Nel confuso dibattito sulla verità (tra l’altro innescato dal potere, pensa te) vale la pena ascoltare il parere giuridico di Carlo Plengino che ne scrive su Il Post:
Si potrebbero fare altri esempi, ma il concetto che mi preme sottolineare mi pare sia chiaro:
il diritto, negli ordinamenti democratici, si tiene ben alla larga dalla verità quale bene giuridico oggetto di tutela.
La ragione è intuitiva: più una comunità si avventura nella impervia strada verso la tutela della verità più decresce il suo tasso di libertà e si dirige inevitabilmente verso il baratro di un totalitarismo ideologico più o meno gentile.

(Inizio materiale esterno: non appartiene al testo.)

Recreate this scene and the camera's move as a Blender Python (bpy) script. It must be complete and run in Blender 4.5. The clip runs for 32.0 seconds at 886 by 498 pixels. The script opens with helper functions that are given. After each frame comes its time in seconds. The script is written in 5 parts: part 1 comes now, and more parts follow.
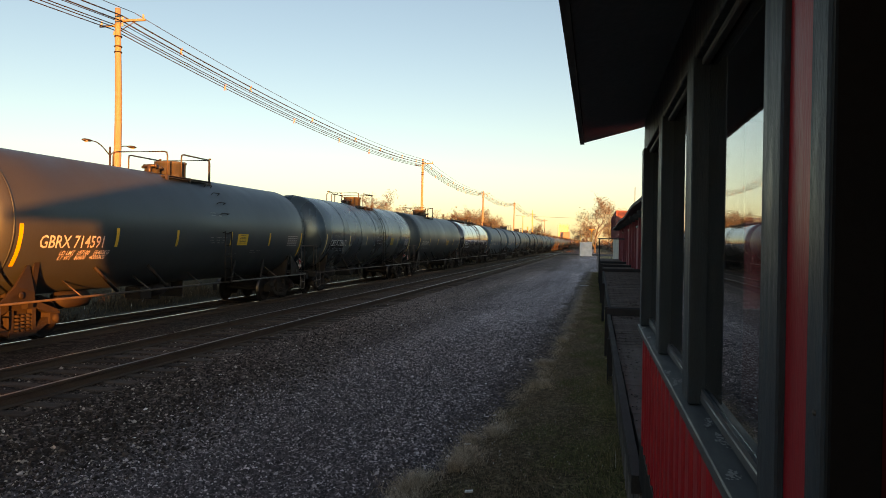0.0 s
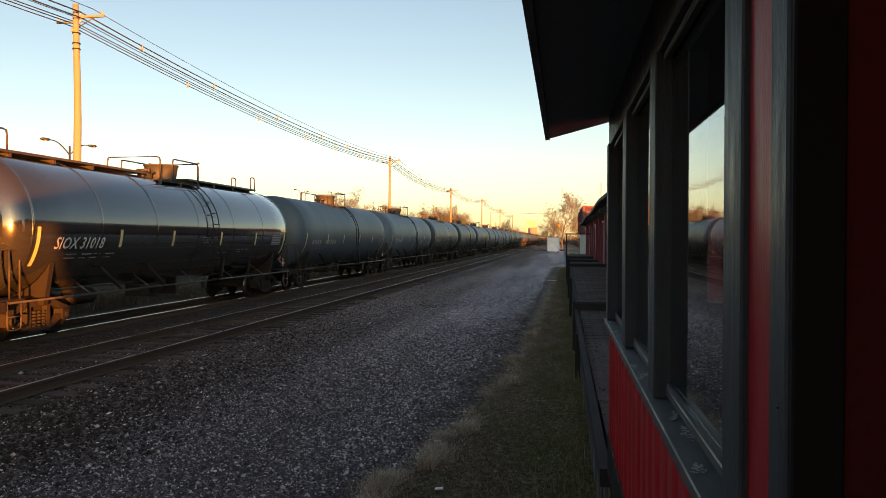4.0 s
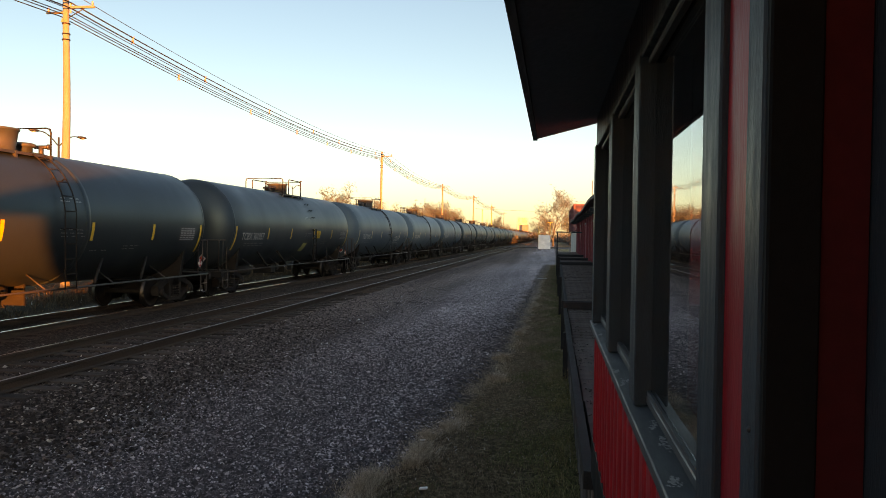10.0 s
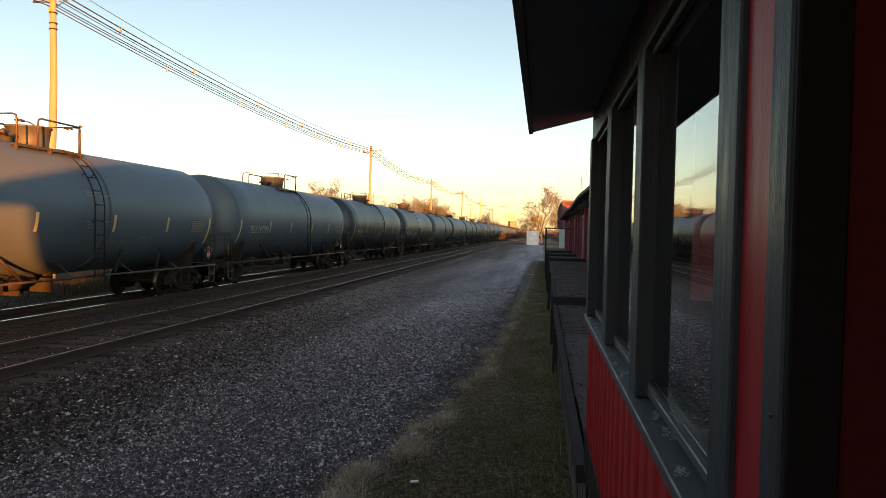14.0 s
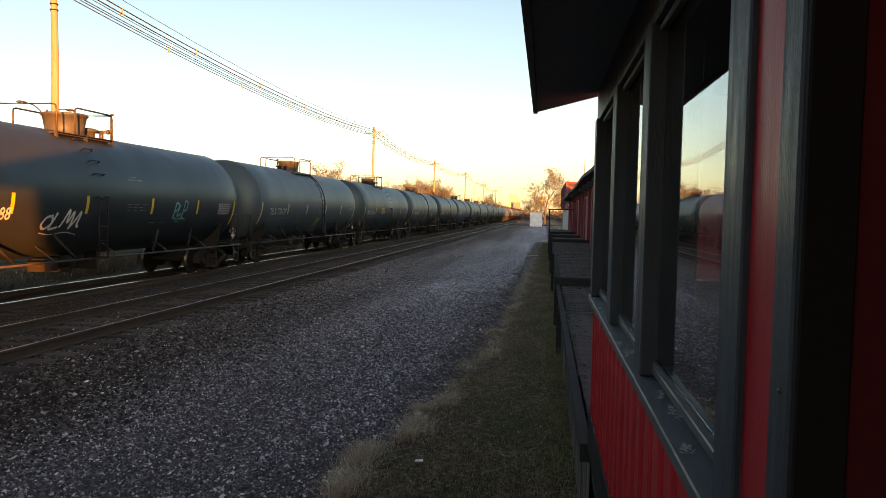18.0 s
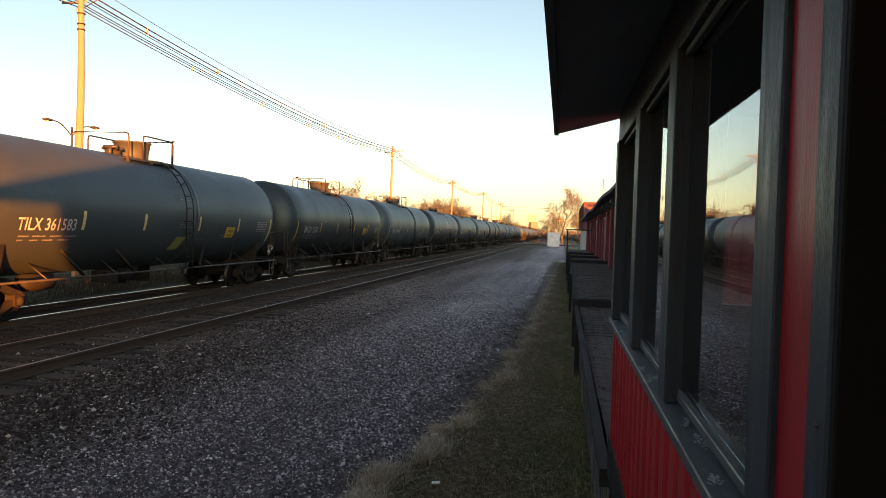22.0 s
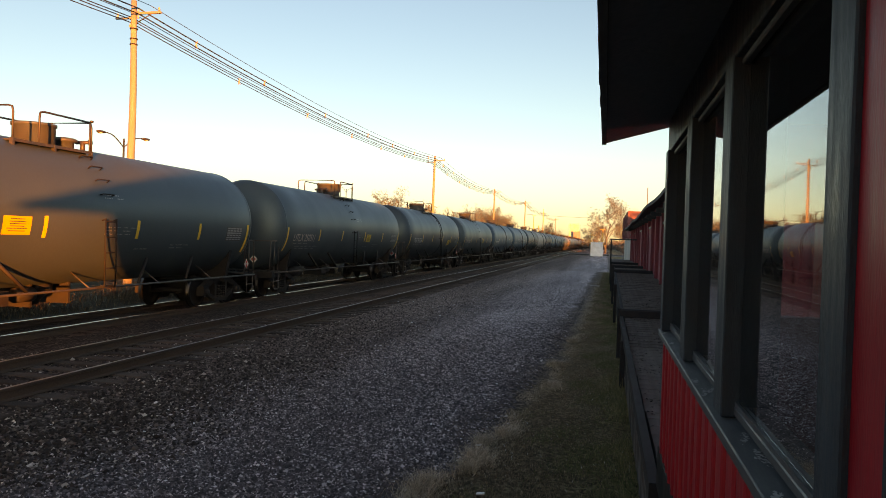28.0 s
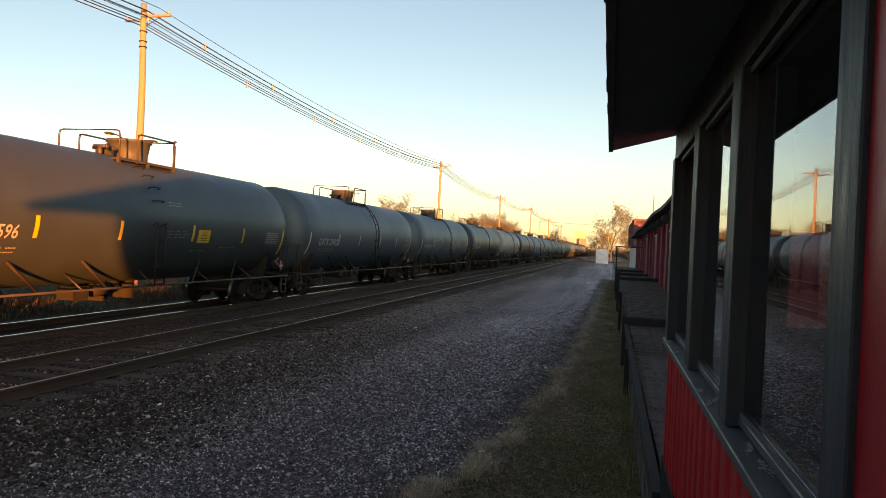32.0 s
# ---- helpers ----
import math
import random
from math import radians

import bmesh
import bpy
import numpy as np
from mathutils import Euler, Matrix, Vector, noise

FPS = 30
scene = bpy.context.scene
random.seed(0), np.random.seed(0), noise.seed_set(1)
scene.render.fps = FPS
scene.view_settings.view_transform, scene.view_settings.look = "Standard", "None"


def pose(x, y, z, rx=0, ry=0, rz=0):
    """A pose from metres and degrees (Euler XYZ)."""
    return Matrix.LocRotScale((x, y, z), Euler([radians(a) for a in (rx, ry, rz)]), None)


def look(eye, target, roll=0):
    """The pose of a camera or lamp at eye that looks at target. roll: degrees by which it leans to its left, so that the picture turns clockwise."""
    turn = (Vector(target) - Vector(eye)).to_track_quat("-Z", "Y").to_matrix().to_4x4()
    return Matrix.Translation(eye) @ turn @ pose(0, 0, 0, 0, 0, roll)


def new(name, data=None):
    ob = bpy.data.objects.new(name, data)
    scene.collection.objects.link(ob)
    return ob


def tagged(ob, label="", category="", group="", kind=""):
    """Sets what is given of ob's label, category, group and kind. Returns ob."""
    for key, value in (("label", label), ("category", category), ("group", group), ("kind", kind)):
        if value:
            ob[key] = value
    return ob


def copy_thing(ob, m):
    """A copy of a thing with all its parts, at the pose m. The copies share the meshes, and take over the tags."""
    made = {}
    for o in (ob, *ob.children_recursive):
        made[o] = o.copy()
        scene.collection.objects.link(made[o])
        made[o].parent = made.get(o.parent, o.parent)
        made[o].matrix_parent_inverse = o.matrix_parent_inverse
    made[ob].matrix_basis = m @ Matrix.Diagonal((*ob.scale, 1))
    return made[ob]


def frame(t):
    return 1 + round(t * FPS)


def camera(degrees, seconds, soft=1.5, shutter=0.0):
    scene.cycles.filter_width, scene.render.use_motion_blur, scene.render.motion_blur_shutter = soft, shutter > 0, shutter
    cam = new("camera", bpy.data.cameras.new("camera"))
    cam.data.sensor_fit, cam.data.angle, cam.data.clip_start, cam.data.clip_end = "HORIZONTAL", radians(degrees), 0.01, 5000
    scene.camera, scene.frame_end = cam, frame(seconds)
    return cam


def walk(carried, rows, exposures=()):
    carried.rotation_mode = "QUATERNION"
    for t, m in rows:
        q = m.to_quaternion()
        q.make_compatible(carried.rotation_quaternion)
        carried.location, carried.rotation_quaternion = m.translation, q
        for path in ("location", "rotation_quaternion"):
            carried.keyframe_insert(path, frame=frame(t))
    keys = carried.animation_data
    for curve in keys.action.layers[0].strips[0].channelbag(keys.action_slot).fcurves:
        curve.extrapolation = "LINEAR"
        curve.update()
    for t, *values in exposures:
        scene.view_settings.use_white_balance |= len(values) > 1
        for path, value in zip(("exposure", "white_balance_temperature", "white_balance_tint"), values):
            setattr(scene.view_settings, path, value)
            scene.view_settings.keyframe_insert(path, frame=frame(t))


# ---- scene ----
cam = camera(61.56, 32.0, soft=0.72)
PATH = [
    (0, (1.242, -1.643, 2.060), (0.8419, 0.3165, 2.0412), 0.81),
    (0.5, (1.239, -1.635, 2.058), (0.8397, 0.3244, 2.0409), 0.54),
    (1, (1.239, -1.629, 2.057), (0.8511, 0.3326, 2.0384), 0.53),
    (1.5, (1.245, -1.626, 2.063), (0.8694, 0.3381, 2.0419), 0.46),
    (2, (1.244, -1.625, 2.062), (0.8751, 0.3403, 2.0372), 0.33),
    (2.5, (1.249, -1.622, 2.060), (0.8901, 0.3452, 2.0323), 0.26),
    (3, (1.249, -1.623, 2.058), (0.9020, 0.3468, 2.0298), 0.28),
    (3.5, (1.249, -1.619, 2.059), (0.9174, 0.3530, 2.0321), 0.21),
    (5.5, (1.249, -1.615, 2.061), (0.9677, 0.3648, 2.0345), 0.22),
    (6, (1.248, -1.615, 2.058), (0.9757, 0.3660, 2.0336), 0.43),
    (6.5, (1.246, -1.615, 2.054), (0.9796, 0.3672, 2.0297), 0.77),
    (7, (1.245, -1.612, 2.054), (0.9815, 0.3703, 2.0321), 1.13),
    (7.5, (1.252, -1.605, 2.057), (0.9968, 0.3784, 2.0370), 1.21),
    (8, (1.266, -1.611, 2.070), (1.0105, 0.3723, 2.0500), 1.12),
    (8.5, (1.277, -1.618, 2.077), (1.0147, 0.3650, 2.0529), 0.84),
    (9, (1.279, -1.621, 2.081), (1.0026, 0.3599, 2.0465), 0.68),
    (9.5, (1.280, -1.604, 2.078), (0.9942, 0.3751, 2.0312), 0.76),
    (10, (1.280, -1.576, 2.085), (0.9867, 0.4017, 2.0487), 0.81),
    (10.5, (1.258, -1.578, 2.080), (0.9651, 0.4006, 2.0504), 0.75),
    (11, (1.245, -1.577, 2.072), (0.9592, 0.4027, 2.0410), 0.94),
    (11.5, (1.237, -1.565, 2.067), (0.9649, 0.4165, 2.0358), 1.25),
    (12, (1.232, -1.566, 2.061), (0.9734, 0.4169, 2.0315), 1.46),
    (12.5, (1.232, -1.572, 2.063), (0.9763, 0.4118, 2.0313), 1.49),
    (13, (1.230, -1.570, 2.061), (0.9748, 0.4128, 2.0184), 1.58),
    (13.5, (1.235, -1.564, 2.061), (0.9758, 0.4189, 2.0107), 1.44),
    (14, (1.234, -1.568, 2.065), (0.9725, 0.4146, 2.0169), 1.33),
    (14.5, (1.233, -1.565, 2.064), (0.9712, 0.4176, 2.0128), 1.28),
    (16.5, (1.226, -1.567, 2.056), (0.9591, 0.4133, 1.9801), 1.15),
    (17, (1.227, -1.566, 2.058), (0.9593, 0.4143, 1.9749), 1.11),
    (17.5, (1.226, -1.569, 2.056), (0.9572, 0.4104, 1.9657), 1.19),
    (18, (1.227, -1.566, 2.058), (0.9582, 0.4133, 1.9601), 1.22),
    (18.5, (1.226, -1.568, 2.062), (0.9514, 0.4109, 1.9644), 1.40),
    (19, (1.227, -1.569, 2.065), (0.9441, 0.4088, 1.9706), 1.36),
    (19.5, (1.228, -1.570, 2.071), (0.9345, 0.4071, 1.9888), 1.51),
    (20, (1.239, -1.568, 2.078), (0.9407, 0.4085, 2.0093), 1.50),
    (20.5, (1.228, -1.569, 2.076), (0.9286, 0.4073, 2.0205), 1.62),
    (21, (1.225, -1.570, 2.076), (0.9204, 0.4057, 2.0281), 1.76),
    (21.5, (1.216, -1.569, 2.070), (0.9059, 0.4067, 2.0216), 1.77),
    (22, (1.207, -1.564, 2.069), (0.8914, 0.4101, 2.0209), 1.77),
    (22.5, (1.190, -1.565, 2.063), (0.8623, 0.4076, 2.0108), 1.64),
    (23, (1.184, -1.565, 2.061), (0.8400, 0.4041, 2.0041), 1.50),
    (23.5, (1.185, -1.569, 2.067), (0.8315, 0.3993, 2.0120), 1.47),
    (24, (1.181, -1.565, 2.065), (0.8173, 0.4007, 2.0120), 1.41),
    (24.5, (1.180, -1.567, 2.070), (0.8064, 0.3970, 2.0191), 1.33),
    (25, (1.177, -1.572, 2.070), (0.7899, 0.3898, 2.0191), 1.34),
    (25.5, (1.176, -1.568, 2.070), (0.7796, 0.3913, 2.0239), 1.51),
    (27.5, (1.175, -1.569, 2.071), (0.7555, 0.3858, 2.0415), 1.70),
    (28, (1.175, -1.573, 2.072), (0.7488, 0.3810, 2.0454), 1.85),
    (28.5, (1.174, -1.574, 2.070), (0.7458, 0.3800, 2.0447), 2.09),
    (29, (1.175, -1.571, 2.072), (0.7446, 0.3824, 2.0495), 2.09),
    (29.5, (1.176, -1.570, 2.071), (0.7445, 0.3832, 2.0512), 2.04),
    (30, (1.174, -1.574, 2.072), (0.7405, 0.3786, 2.0545), 2.06),
    (30.5, (1.175, -1.570, 2.073), (0.7399, 0.3818, 2.0560), 2.14),
    (31, (1.173, -1.575, 2.072), (0.7357, 0.3764, 2.0551), 2.31),
    (31.5, (1.173, -1.577, 2.072), (0.7329, 0.3737, 2.0577), 2.47),
    (32, (1.174, -1.574, 2.072), (0.7336, 0.3765, 2.0592), 2.55),
]
walk(cam, [(t, look(eye, target, roll)) for t, eye, target, roll in PATH],
     exposures=[(0, 2.57, 9100, 16), (6, 2.74, 9100, 16), (14, 2.81, 9100, 16), (20, 2.97, 9100, 16), (25, 2.80, 9100, 16), (28, 2.70, 9100, 16), (32, 2.70, 9100, 16)])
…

Il dibattito sulle fakenews ha un suo valore sociologico e forse antropologico, e nella società dell’informazione saper distinguere tra un fatto e un’opinione e avere la capacità critica di cogliere l’autorevolezza di una fonte qualificata rispetto al chiacchiericcio, alla propaganda o alla rassicurante disinformazione sono fondamentali.
Sentire però politici, ministri e presidenti d’Authority che pensano di tutelare la verità espungendo la menzogna dai media (o solo da internet?) grazie a formule giuridiche, provvedimenti di legge, o peggio deleghe alle piattaforme della Silicon Valley mi pare inaccettabile e sconcertante.
Nel dibattito sulla disinformazione non si cerchino soluzioni in diritto, ché non si legifera sulla verità.
Quando Pilato chiede a Gesù cos’è la verità, capisce immediatamente di aver fatto una domanda stupida e inutile e se ne va senza aspettare risposta. Risposta che Gesù ovviamente non dà: era in corso un processo, mica stavano chiacchierando al bar o chattando sul web, lui e Pilato.